───── Data segment

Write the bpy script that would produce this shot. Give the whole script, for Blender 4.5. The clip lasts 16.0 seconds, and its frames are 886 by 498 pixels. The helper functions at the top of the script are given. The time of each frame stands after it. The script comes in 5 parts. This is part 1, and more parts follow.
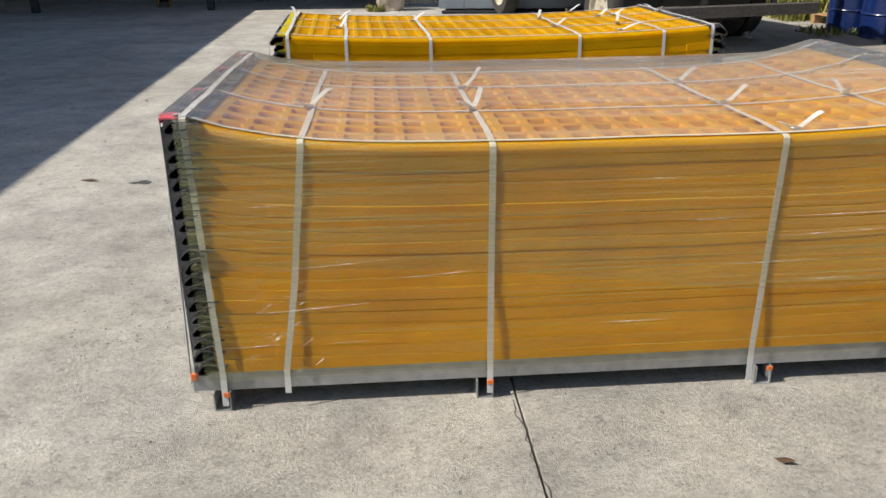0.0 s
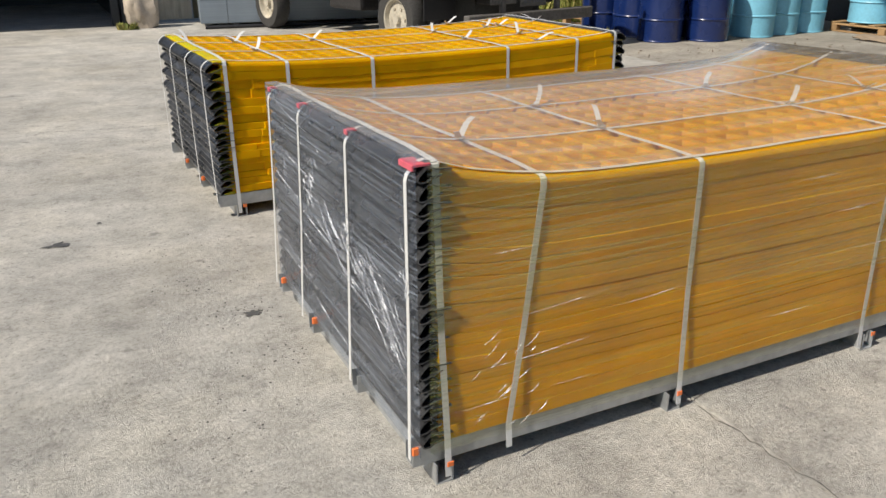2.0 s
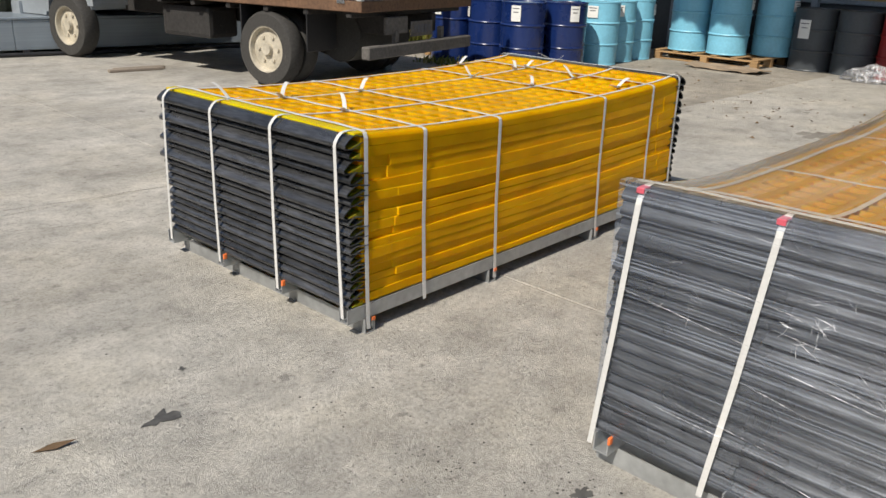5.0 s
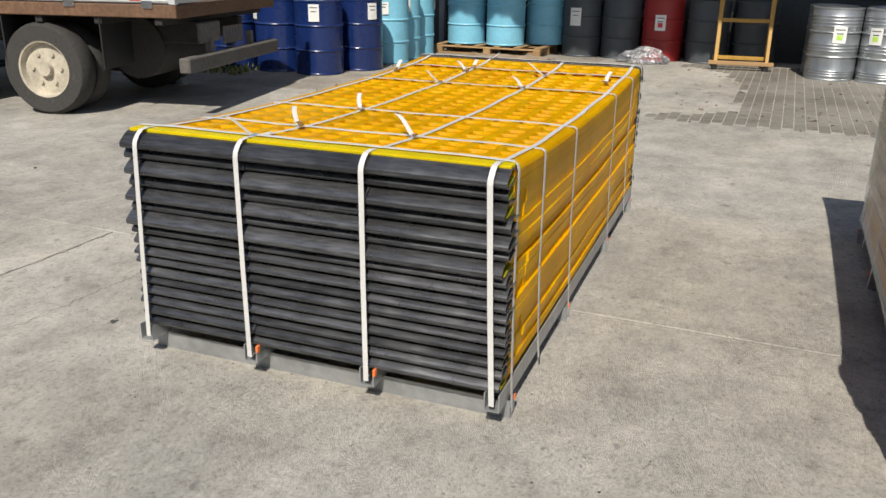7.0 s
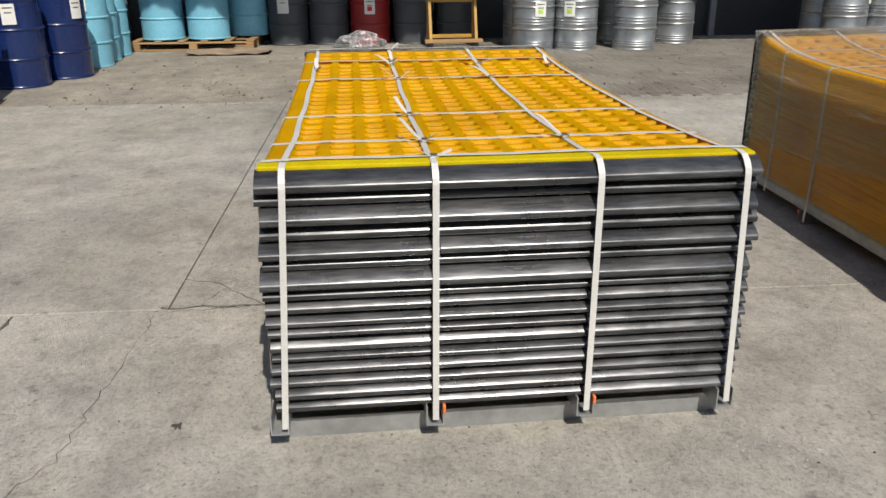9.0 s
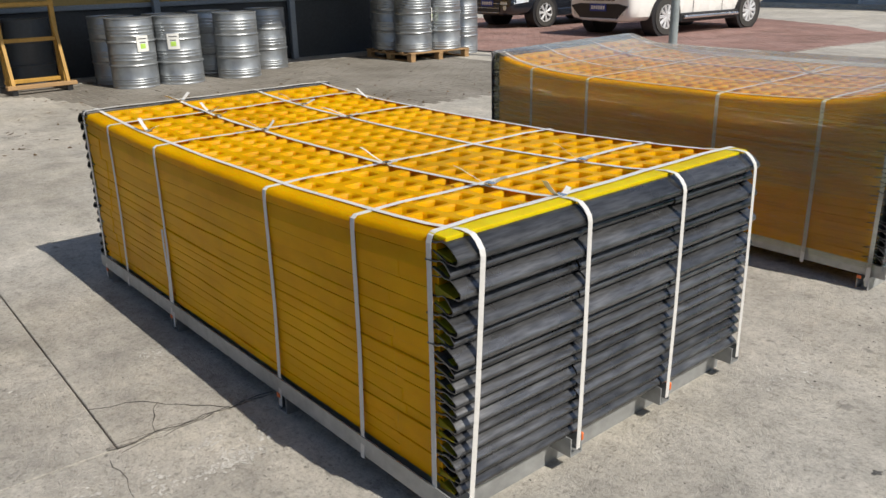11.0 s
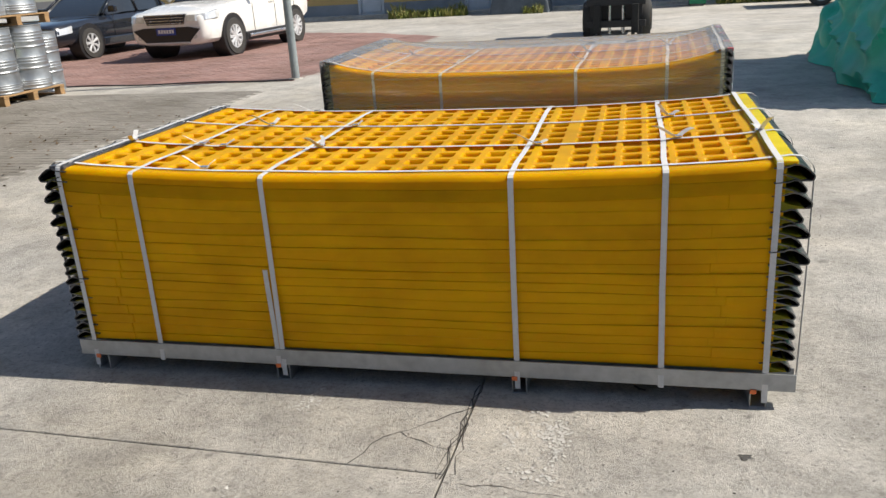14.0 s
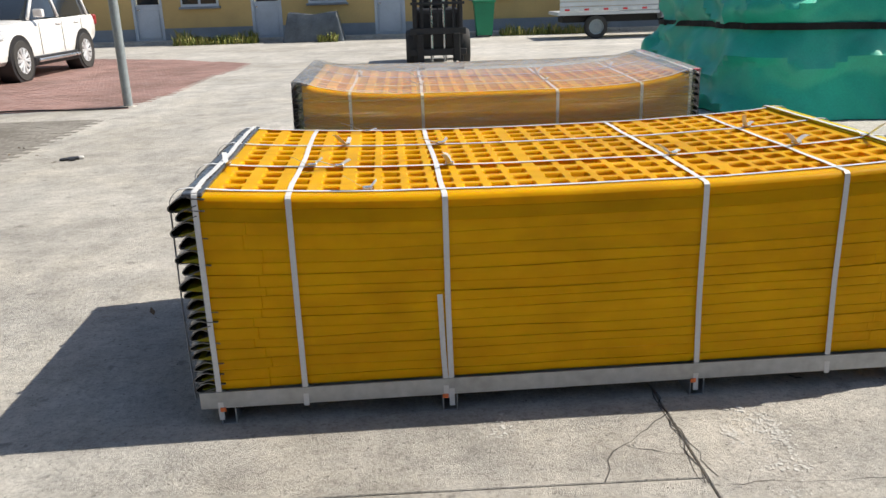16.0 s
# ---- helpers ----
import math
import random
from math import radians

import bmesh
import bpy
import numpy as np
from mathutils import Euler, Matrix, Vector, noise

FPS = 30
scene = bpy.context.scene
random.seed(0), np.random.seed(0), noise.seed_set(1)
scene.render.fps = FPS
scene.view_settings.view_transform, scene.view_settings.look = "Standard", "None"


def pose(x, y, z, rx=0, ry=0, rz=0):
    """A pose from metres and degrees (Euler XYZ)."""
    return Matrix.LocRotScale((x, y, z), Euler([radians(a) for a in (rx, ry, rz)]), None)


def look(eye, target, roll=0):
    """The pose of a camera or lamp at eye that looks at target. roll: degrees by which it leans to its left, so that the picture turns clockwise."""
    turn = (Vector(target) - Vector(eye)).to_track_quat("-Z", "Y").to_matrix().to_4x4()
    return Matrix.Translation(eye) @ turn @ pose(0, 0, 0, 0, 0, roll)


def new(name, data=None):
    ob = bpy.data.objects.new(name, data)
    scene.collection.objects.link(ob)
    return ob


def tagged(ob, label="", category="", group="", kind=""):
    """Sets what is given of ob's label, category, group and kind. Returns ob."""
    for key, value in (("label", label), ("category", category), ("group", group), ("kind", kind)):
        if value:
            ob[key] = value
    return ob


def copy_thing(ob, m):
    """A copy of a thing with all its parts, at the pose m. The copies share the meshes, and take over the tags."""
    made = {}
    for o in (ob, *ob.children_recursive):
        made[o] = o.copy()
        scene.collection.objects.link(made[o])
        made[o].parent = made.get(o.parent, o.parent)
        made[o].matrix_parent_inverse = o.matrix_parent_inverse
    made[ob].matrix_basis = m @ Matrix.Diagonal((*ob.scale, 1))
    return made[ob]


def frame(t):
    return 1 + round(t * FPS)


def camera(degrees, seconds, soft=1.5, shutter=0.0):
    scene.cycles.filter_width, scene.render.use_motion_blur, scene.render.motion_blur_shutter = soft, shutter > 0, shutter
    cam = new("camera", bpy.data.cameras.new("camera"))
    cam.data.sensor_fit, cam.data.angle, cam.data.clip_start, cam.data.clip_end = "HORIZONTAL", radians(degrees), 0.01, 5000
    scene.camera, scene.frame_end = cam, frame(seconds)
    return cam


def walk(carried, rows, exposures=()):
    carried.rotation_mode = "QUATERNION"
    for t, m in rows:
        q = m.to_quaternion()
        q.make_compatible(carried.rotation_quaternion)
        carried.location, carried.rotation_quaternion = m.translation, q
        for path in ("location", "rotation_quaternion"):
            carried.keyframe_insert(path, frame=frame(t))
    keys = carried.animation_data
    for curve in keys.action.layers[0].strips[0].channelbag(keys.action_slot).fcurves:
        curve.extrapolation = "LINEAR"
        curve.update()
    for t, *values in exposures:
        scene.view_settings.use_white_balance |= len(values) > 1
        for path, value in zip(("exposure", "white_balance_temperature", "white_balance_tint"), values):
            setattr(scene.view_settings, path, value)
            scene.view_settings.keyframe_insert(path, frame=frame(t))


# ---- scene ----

──────────

*Written request*:
Each line of the material must be retyped exactly, except that images are omitted.

*Written response*:
Write the bpy script that would produce this shot. Give the whole script, for Blender 4.5. The clip lasts 16.0 seconds, and its frames are 886 by 498 pixels. The helper functions at the top of the script are given. The time of each frame stands after it. The script comes in 5 parts. This is part 1, and more parts follow.
0.0 s
2.0 s
5.0 s
7.0 s
9.0 s
11.0 s
14.0 s
16.0 s
# ---- helpers ----
import math
import random
from math import radians

import bmesh
import bpy
import numpy as np
from mathutils import Euler, Matrix, Vector, noise

FPS = 30
scene = bpy.context.scene
random.seed(0), np.random.seed(0), noise.seed_set(1)
scene.render.fps = FPS
scene.view_settings.view_transform, scene.view_settings.look = "Standard", "None"


def pose(x, y, z, rx=0, ry=0, rz=0):
    """A pose from metres and degrees (Euler XYZ)."""
    return Matrix.LocRotScale((x, y, z), Euler([radians(a) for a in (rx, ry, rz)]), None)


def look(eye, target, roll=0):
    """The pose of a camera or lamp at eye that looks at target. roll: degrees by which it leans to its left, so that the picture turns clockwise."""
    turn = (Vector(target) - Vector(eye)).to_track_quat("-Z", "Y").to_matrix().to_4x4()
    return Matrix.Translation(eye) @ turn @ pose(0, 0, 0, 0, 0, roll)


def new(name, data=None):
    ob = bpy.data.objects.new(name, data)
    scene.collection.objects.link(ob)
    return ob


def tagged(ob, label="", category="", group="", kind=""):
    """Sets what is given of ob's label, category, group and kind. Returns ob."""
    for key, value in (("label", label), ("category", category), ("group", group), ("kind", kind)):
        if value:
            ob[key] = value
    return ob


def copy_thing(ob, m):
    """A copy of a thing with all its parts, at the pose m. The copies share the meshes, and take over the tags."""
    made = {}
    for o in (ob, *ob.children_recursive):
        made[o] = o.copy()
        scene.collection.objects.link(made[o])
        made[o].parent = made.get(o.parent, o.parent)
        made[o].matrix_parent_inverse = o.matrix_parent_inverse
    made[ob].matrix_basis = m @ Matrix.Diagonal((*ob.scale, 1))
    return made[ob]


def frame(t):
    return 1 + round(t * FPS)


def camera(degrees, seconds, soft=1.5, shutter=0.0):
    scene.cycles.filter_width, scene.render.use_motion_blur, scene.render.motion_blur_shutter = soft, shutter > 0, shutter
    cam = new("camera", bpy.data.cameras.new("camera"))
    cam.data.sensor_fit, cam.data.angle, cam.data.clip_start, cam.data.clip_end = "HORIZONTAL", radians(degrees), 0.01, 5000
    scene.camera, scene.frame_end = cam, frame(seconds)
    return cam


def walk(carried, rows, exposures=()):
    carried.rotation_mode = "QUATERNION"
    for t, m in rows:
        q = m.to_quaternion()
        q.make_compatible(carried.rotation_quaternion)
        carried.location, carried.rotation_quaternion = m.translation, q
        for path in ("location", "rotation_quaternion"):
            carried.keyframe_insert(path, frame=frame(t))
    keys = carried.animation_data
    for curve in keys.action.layers[0].strips[0].channelbag(keys.action_slot).fcurves:
        curve.extrapolation = "LINEAR"
        curve.update()
    for t, *values in exposures:
        scene.view_settings.use_white_balance |= len(values) > 1
        for path, value in zip(("exposure", "white_balance_temperature", "white_balance_tint"), values):
            setattr(scene.view_settings, path, value)
            scene.view_settings.keyframe_insert(path, frame=frame(t))


# ---- scene ----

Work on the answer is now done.